The April 4-5 storm brought severe rain and freezing rain, heavy snow and damaging winds to parts of Ontario and Quebec. Widespread wind damage was reported across several regions of Ontario and resulted in more than 145,000 power outages and a destroyed home development in Niagara region, the Insurance Bureau of Canada (IBC) said in a press release Monday.

The storm then tracked to Quebec. Snow led to poor driving conditions that resulted in various car collisions in Quebec and Ontario, including a 50-car pile-up on Highway 400 in Barrie, Ont.

The April 4-5 storm is not to be confused with a major ice storm that hit Ontario on April 14-16, causing widespread power outages and damage arising from wind, ice and water. Damage estimates from the April 14-16 ice storm are expected in a few weeks, but insurers at the time said they were treating the ice storm as a catastrophic event.

Craig Stewart, vice president of federal affairs with IBC, said insured losses from storms such as the April 4-5 storm are increasing rapidly. However, this is only part of the picture, he said. “Taxpayers are also bearing the brunt of these costs since many losses are uninsured,” Stewart said.

Steve Kee, IBC’s director of media and digital communications, noted that wind damage is typically covered in a policy. He added that “certainly there is a transition to people having overland flood coverage, but not everyone has that.” He said IBC has seen “many instances of people not having overland flood… and having to apply for DFAA (disaster financial assistance arrangements).”

“Governments have owned overland risk up to now as the effective insurer for flood risk,” Kee said. “The insurance industry has just started to offer products, but the market is not yet mature and these products vary by company and jurisdiction. Consumers must, as always, familiarize themselves with their policies and enquire about overland flood insurance when their policy is up for renewal.”

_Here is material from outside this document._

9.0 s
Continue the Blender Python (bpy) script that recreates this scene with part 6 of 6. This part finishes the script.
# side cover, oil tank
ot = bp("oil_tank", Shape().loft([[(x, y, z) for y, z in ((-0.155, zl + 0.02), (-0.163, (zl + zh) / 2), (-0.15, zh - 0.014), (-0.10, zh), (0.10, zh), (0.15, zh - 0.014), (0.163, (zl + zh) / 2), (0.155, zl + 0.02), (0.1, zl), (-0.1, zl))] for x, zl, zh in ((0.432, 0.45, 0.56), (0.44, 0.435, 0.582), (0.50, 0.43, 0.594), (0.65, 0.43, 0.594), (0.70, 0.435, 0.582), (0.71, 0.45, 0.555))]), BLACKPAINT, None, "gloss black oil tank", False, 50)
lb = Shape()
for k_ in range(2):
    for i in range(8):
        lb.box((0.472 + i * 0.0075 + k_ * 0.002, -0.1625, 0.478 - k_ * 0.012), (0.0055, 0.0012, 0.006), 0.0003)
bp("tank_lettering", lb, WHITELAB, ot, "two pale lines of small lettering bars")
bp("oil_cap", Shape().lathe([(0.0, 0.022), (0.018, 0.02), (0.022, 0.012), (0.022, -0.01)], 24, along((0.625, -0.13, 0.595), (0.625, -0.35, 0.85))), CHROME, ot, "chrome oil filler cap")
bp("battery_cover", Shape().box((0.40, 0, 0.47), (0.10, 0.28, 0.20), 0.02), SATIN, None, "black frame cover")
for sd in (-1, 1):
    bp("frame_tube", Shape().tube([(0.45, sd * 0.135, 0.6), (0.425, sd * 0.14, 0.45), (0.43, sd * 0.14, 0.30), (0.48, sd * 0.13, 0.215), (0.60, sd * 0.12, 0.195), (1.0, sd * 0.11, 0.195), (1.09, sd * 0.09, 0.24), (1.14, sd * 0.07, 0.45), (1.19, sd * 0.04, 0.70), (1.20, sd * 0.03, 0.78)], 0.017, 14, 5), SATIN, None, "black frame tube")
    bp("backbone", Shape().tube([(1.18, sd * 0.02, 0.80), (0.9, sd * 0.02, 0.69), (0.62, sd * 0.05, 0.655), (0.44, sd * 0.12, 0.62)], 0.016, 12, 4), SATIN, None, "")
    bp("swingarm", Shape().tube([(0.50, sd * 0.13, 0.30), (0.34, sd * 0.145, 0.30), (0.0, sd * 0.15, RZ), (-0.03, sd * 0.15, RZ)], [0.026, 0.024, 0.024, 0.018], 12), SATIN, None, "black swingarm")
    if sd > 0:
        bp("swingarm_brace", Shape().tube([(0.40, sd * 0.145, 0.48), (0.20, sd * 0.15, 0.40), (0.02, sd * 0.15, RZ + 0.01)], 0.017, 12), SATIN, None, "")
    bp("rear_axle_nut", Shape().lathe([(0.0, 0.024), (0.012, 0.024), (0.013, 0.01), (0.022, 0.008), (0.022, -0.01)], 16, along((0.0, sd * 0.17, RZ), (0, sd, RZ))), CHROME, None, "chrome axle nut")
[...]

Overland flood coverage was generally unavailable in Canada until 2015, when major insurers started offering such coverage on some home insurance policies.

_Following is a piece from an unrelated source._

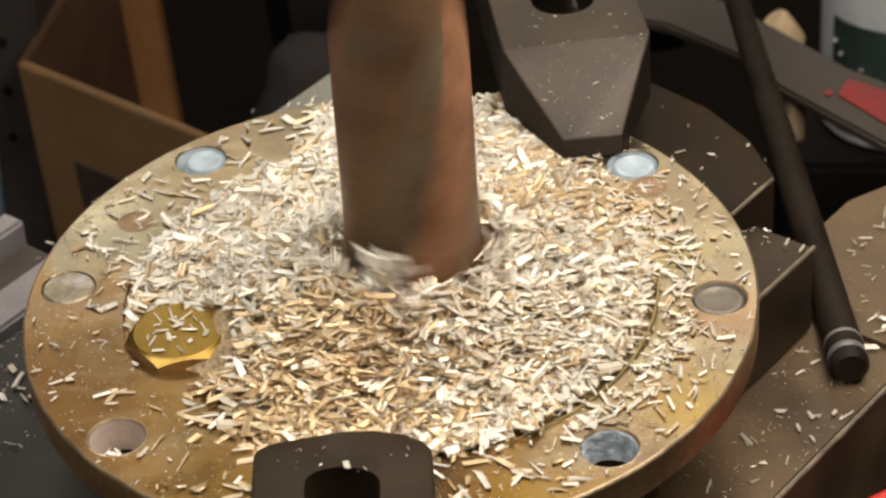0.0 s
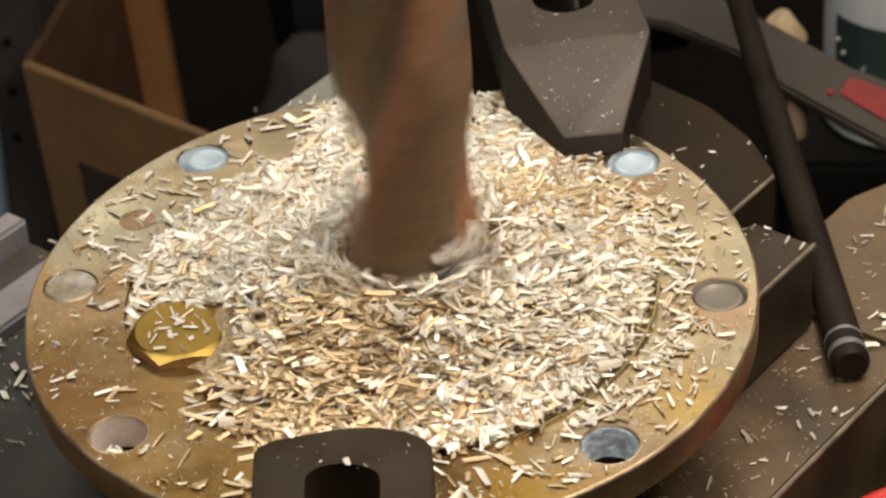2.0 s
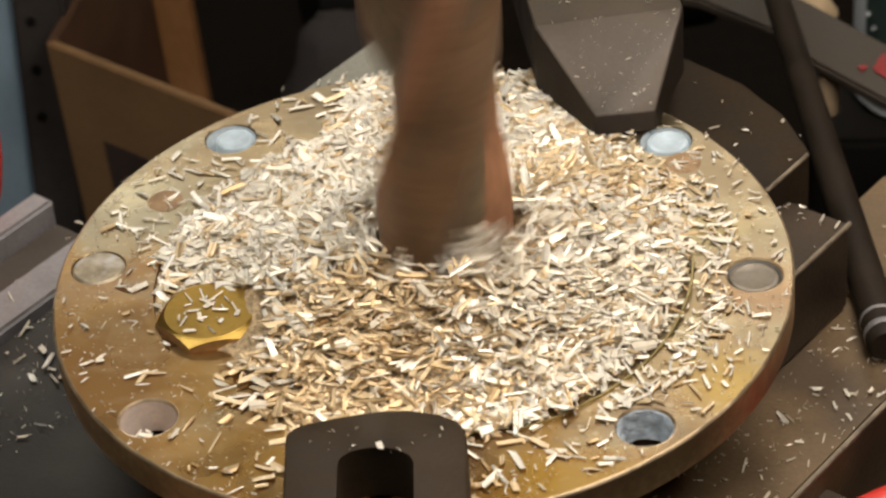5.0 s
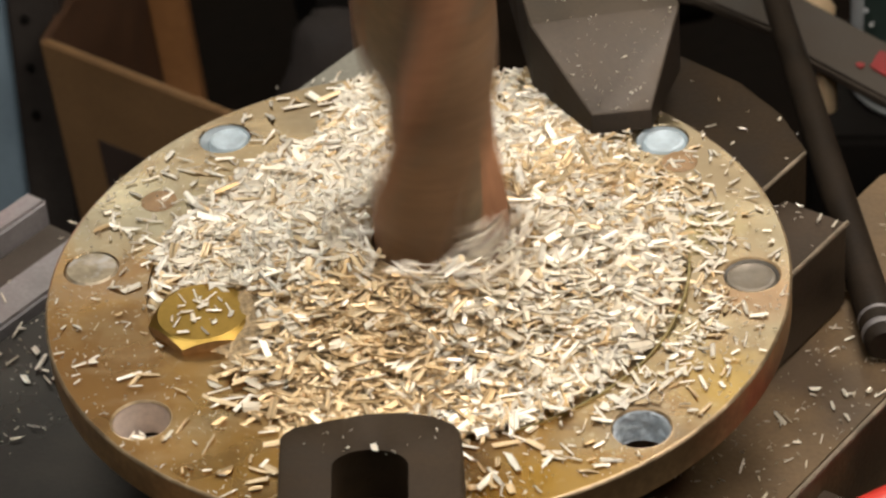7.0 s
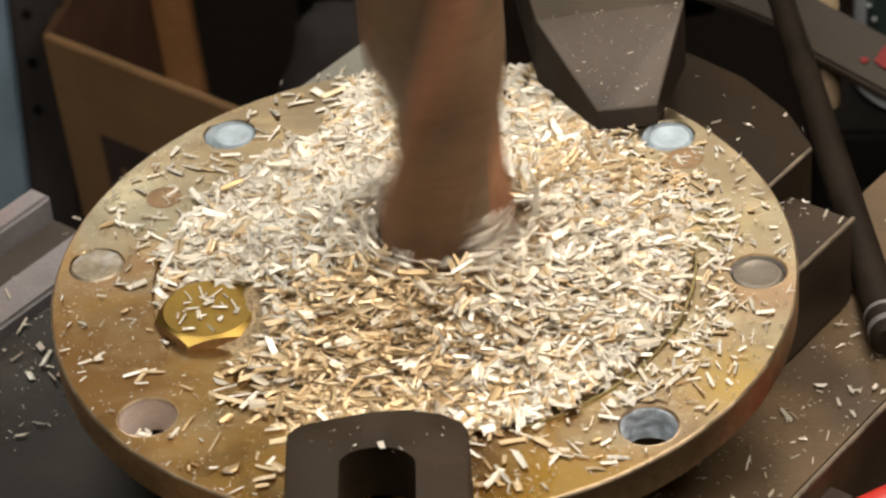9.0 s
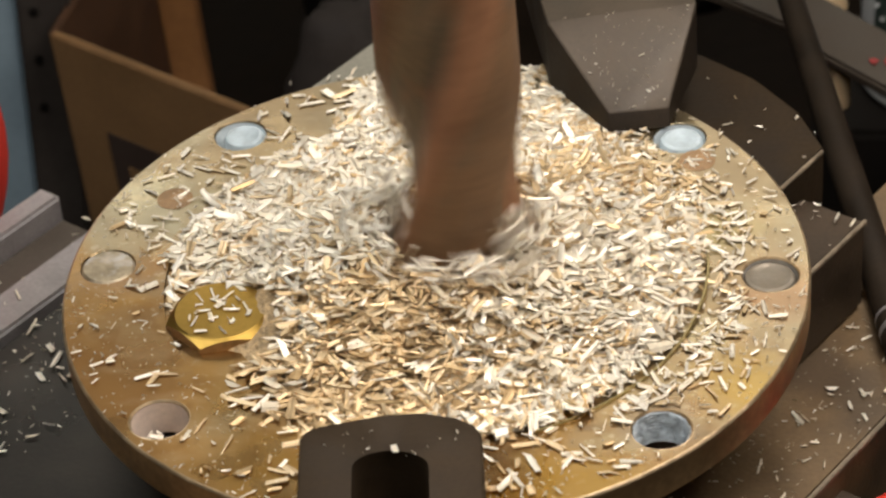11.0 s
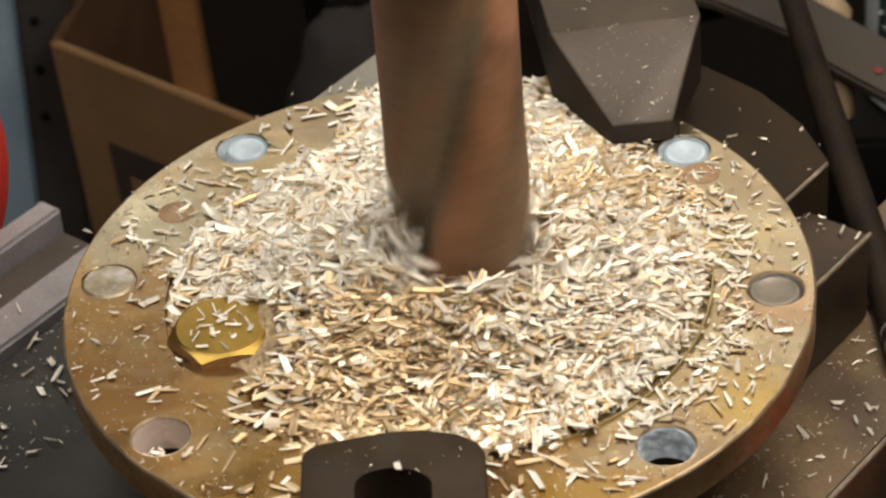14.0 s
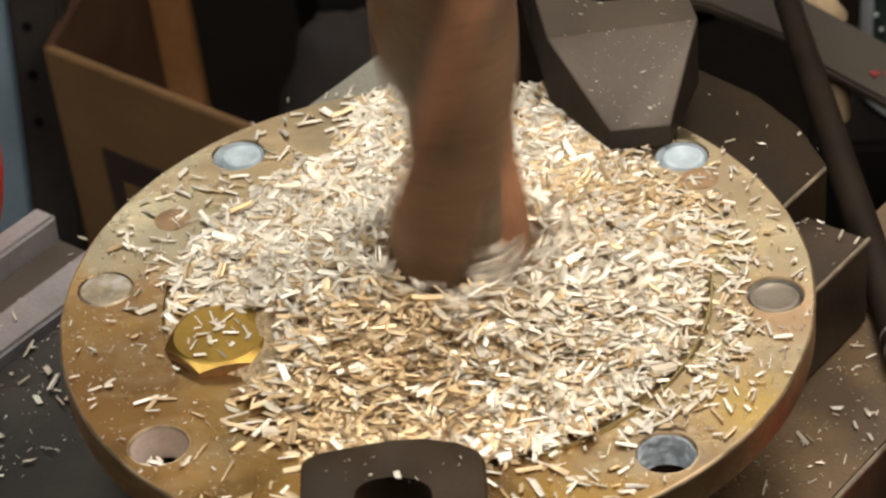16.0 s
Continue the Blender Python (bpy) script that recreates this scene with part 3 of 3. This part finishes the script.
    for i in range(14):
        spots.append(sliver(-0.006 + 0.014 * rng.random(), -0.1005 - 0.012 * rng.random(), -0.0155, 0.15 + 0.2 * rng.random(), 0.2))
    for i in range(260):
        u, v = -0.12 + 0.22 * rng.random(), -0.0995 + 0.029 * rng.random()
        x, y = uv(u, v)
        spots.append(sliver(x, y, -0.0496, 0.06 + 0.16 * rng.random() ** 2, 0.3))
    for i in range(300):
        u, v = -0.14 + 0.2 * rng.random(), 0.085 + 0.04 * rng.random()
        x, y = uv(u, v)
        spots.append(sliver(x, y, -0.0496, 0.08 + 0.18 * rng.random() ** 2, 0.3))
    for i in range(90):
        s, w = rng.random(), rng.random() - 0.5
        spots.append(sliver(0.0510 - 0.0061 * s + w * (0.015 + 0.025 * s), 0.0690 + 0.0239 * s + w * 0.006, 0.0060 + 0.0165 * s + 0.0002, 0.04 + 0.07 * rng.random() ** 2, 0.1))
    ob = new("chip_litter", chip_mesh("chip_litter", spots, CHIP))
    tagged(ob, "brass chips littered over the dark vise and clamps", "metal chips", kind="stuff")


build_chips()


# ---- the twist drill ----
LEAD = 0.238


def build_drill():
    ob = empty("twist_drill", "large rust-brown twist drill turning in the brass plate", "drill bit", at=pose(AXIS_X, AXIS_Y, 0))

    def section(z, turn, k=1.0):
        out = []
        n = 96
        for i in range(n):
            a = 2 * math.pi * i / n
            b = (a % math.pi) - math.pi / 2
            half = radians(46)
            if abs(b) < half:
                s = b / half
                s = s * 0.86 + 0.14 * s * abs(s)
                r = 0.44 + 0.56 * abs(s) ** 1.8
            else:
                r = 1.0 if -radians(56) < b < 0 else 0.975
            out.append((DRILL_R * (1 + (r - 1) * k) * math.cos(a + turn), DRILL_R * (1 + (r - 1) * k) * math.sin(a + turn), z))
        return out

    loops = []
    z = -0.030
    while z < 0.2001:
        loops.append(section(z, 2 * math.pi * z / LEAD, 1.0 if z < 0.185 else max(0.0, (0.2 - z) / 0.015)))
        z += 0.0025
    bm = loft(loops)
    bm.faces.ensure_lookup_table()
    for k, f in enumerate(bm.faces):
        a = 360.0 * ((k % 96) + 0.5) / 96 % 180.0
        f.material_index = 1 if 52 < a < 118 else 2 if 118 <= a < 150 else 0
    body = part("fluted_body", bm, DRILL, ob, smooth=35)
    body.data.materials.append(DRILL_FLUTE)
    body.data.materials.append(DRILL_EDGE)
    part("shank", lathe([(0.0176, 0.1995), (0.0176, 0.26), (0.0150, 0.34)], 40), DRILL, ob)
    return ob


drill = build_drill()


def build_swirl():
    """Chips that the drill drags round with it."""
    spots = []
    for i in range(150):
        a = rng.random() * 6.283
        z = 0.006 + 0.017 * rng.random()
        flute = 2 * math.pi * z / LEAD + math.pi / 2 + (math.pi if i % 2 else 0)
        a = flute + rng.normal(0, 0.30)
        r = DRILL_R * (0.62 + 0.45 * rng.random())
        spots.append(sliver(r * math.cos(a), r * math.sin(a), z, 0.9, 0.6))
    ob = new("flute_chips", chip_mesh("flute_chips", spots, CHIP))
    tagged(ob, "curled brass chips rising in the drill's flutes", "metal chips", kind="stuff")
    ob.matrix_world = pose(AXIS_X, AXIS_Y, 0)
    rings = []
    for inner, count, lift in ((0.0192, 60, 0.003), (0.0215, 70, 0.003), (0.0235, 22, 0.008)):
        spots = []
        for i in range(count):
            a = rng.random() * 6.283
            r = inner + 0.009 * rng.random() ** 1.5
            spots.append(sliver(r * math.cos(a), r * math.sin(a), heap(AXIS_X + r, AXIS_Y) + 0.0008 + lift * rng.random() ** 2, 0.9, 0.5))
        one = new("swirling_chips", chip_mesh("swirling_chips", spots, CHIP))
        tagged(one, "loose brass chips dragged round the foot of the drill", "metal chips", kind="stuff")
        one.matrix_world = pose(AXIS_X, AXIS_Y, 0)
        rings.append(one)
    return ob, rings


flute_chips, ring_chips = build_swirl()


def build_loose_chips():
    """Single chips on top of the mound, each a thing of its own."""
    shapes = [chip_mesh("brass_chip", [(0, 0, 0, 0.0048 + 0.0007 * k, 0.0014 + 0.0005 * (k % 4), 0, 0, 0, 0.04 + 0.04 * k)], CHIP) for k in range(7)]
    for i in range(290):
        while True:
            a, r = rng.random() * 6.283, 0.027 + 0.045 * rng.random()
            x, y = AXIS_X + r * math.cos(a), AXIS_Y + r * math.sin(a)
            if y > -0.072 and math.hypot(x + 0.0524, y + 0.0262) > 0.0185 and math.hypot(x, y) < 0.070:
                break
        ob = new("brass_chip", shapes[i % 7])
        ob.matrix_world = Matrix.Translation((x, y, heap(x, y) + 0.0009)) @ Matrix.Rotation(rng.normal(0, 0.3), 4, "X") @ Matrix.Rotation(rng.normal(0, 0.25), 4, "Y") @ Matrix.Rotation(rng.random() * 6.283, 4, "Z")
        tagged(ob, "single bright curled brass chip on the mound", "metal chip", "loose brass chips")


build_loose_chips()


# ---- things around ----
def bar_between(p, q, r, n=20, far=None):
    """A round bar with softened ends; far: its radius at q, where it tapers."""
    p, q = Vector(p), Vector(q)
    d = (q - p).normalized()
    s = d.orthogonal().normalized()
    t = d.cross(s)
    loops = []
    L = (q - p).length
    far = r if far is None else far
    for dist, rr in ((0, 0.8 * r), (0.0015, r), (L - 0.0015, far), (L, 0.8 * far)):
        c = p + d * dist
        loops.append([c + (s * math.cos(a) + t * math.sin(a)) * rr for a in [2 * math.pi * i / n for i in range(n)]])
    return loft(loops)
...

IBC said that a review of recent severe weather damage shows that insured losses in Ontario alone have surpassed half a billion dollars over the past 12 months. These events included:

  • March 2017 windstorm in Hamilton and Niagara region with damage over $100 million;
  • April 2017 wind and water damage in Ottawa and Burlington of over $25 million;
  • May 2017 flooding damage in Peterborough and Minden of more than $50 million;
  • August 2017 flooding in the Windsor area topping $160 million in damage;
  • October 2017 wind and flood damage in Kingston and Ottawa of almost $50 million;
  • January 2018 winter storm damage in Toronto, London and southwestern Ontario of nearly $10 million; and
  • February 2018 water and winter storm damage in southern Ontario of over $40 million.

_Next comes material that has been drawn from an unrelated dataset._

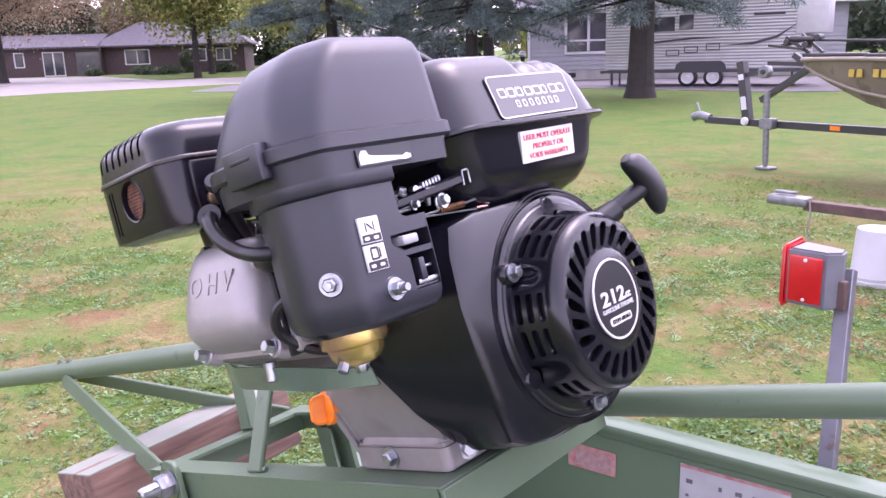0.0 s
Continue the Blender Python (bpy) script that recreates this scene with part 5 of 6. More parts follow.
wr = random.Random(5)
woods("far_woods", [(-150 + 9 * k + wr.uniform(-4, 4), 128 + wr.uniform(-8, 10) - 0.25 * abs(k - 12), wr.uniform(7, 11.5), wr.uniform(5, 8)) for k in range(34)], DEEP, "dark green belt of far woods", 41, 2000, 0.85)
woods("far_autumn_woods", [(-100 + 16 * k + wr.uniform(-5, 5), 120 + wr.uniform(-6, 6), wr.uniform(8, 12), wr.uniform(4, 7)) for k in range(13)], OLIVE, "yellow-green belt of far autumn woods", 42, 1500, 0.7)
woods("far_pines", [(-125 + 6 * k, 62 + 2.6 * k + wr.uniform(-4, 4), wr.uniform(10, 16), wr.uniform(5, 8)) for k in range(14)], DEEP, "dark shaded woods behind the pines", 43, 2200, 0.75)
woods("right_woods", [(26 + 5 * k, 66 - 2.2 * k + wr.uniform(-3, 3), wr.uniform(9, 15), wr.uniform(4, 6)) for k in range(13)], DEEP, "dark woods behind the grey buildings", 44, 2200, 0.6)

# ---- buildings ----
SIDING = material("grey_lap_siding", (0.288, 0.292, 0.306), 0.6, second=(0.263, 0.266, 0.281), scale=2.5, bump=0.1, bump_scale=40)
TRIM = material("white_trim", (0.562, 0.554, 0.569), 0.5, second=(0.504, 0.497, 0.511), scale=3)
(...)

Canadian insured losses from catastrophic events in 2017 totaled $1.33 billion, CatIQ Inc. reports, the fifth time that’s happened over the past seven years. “It’s becoming increasingly common to have Canadian annual insured losses to be greater than $1 billion,” Laura Twidle, director of catastrophic loss analysis at Catastrophe Indices and Quantification Inc. (CatIQ), said in an interview earlier this year with Canadian Underwriter.

IBC said this spring season in eastern Canada has been particularly harsh, and it expects that the early April event was only a prelude to other events to affect the region this spring.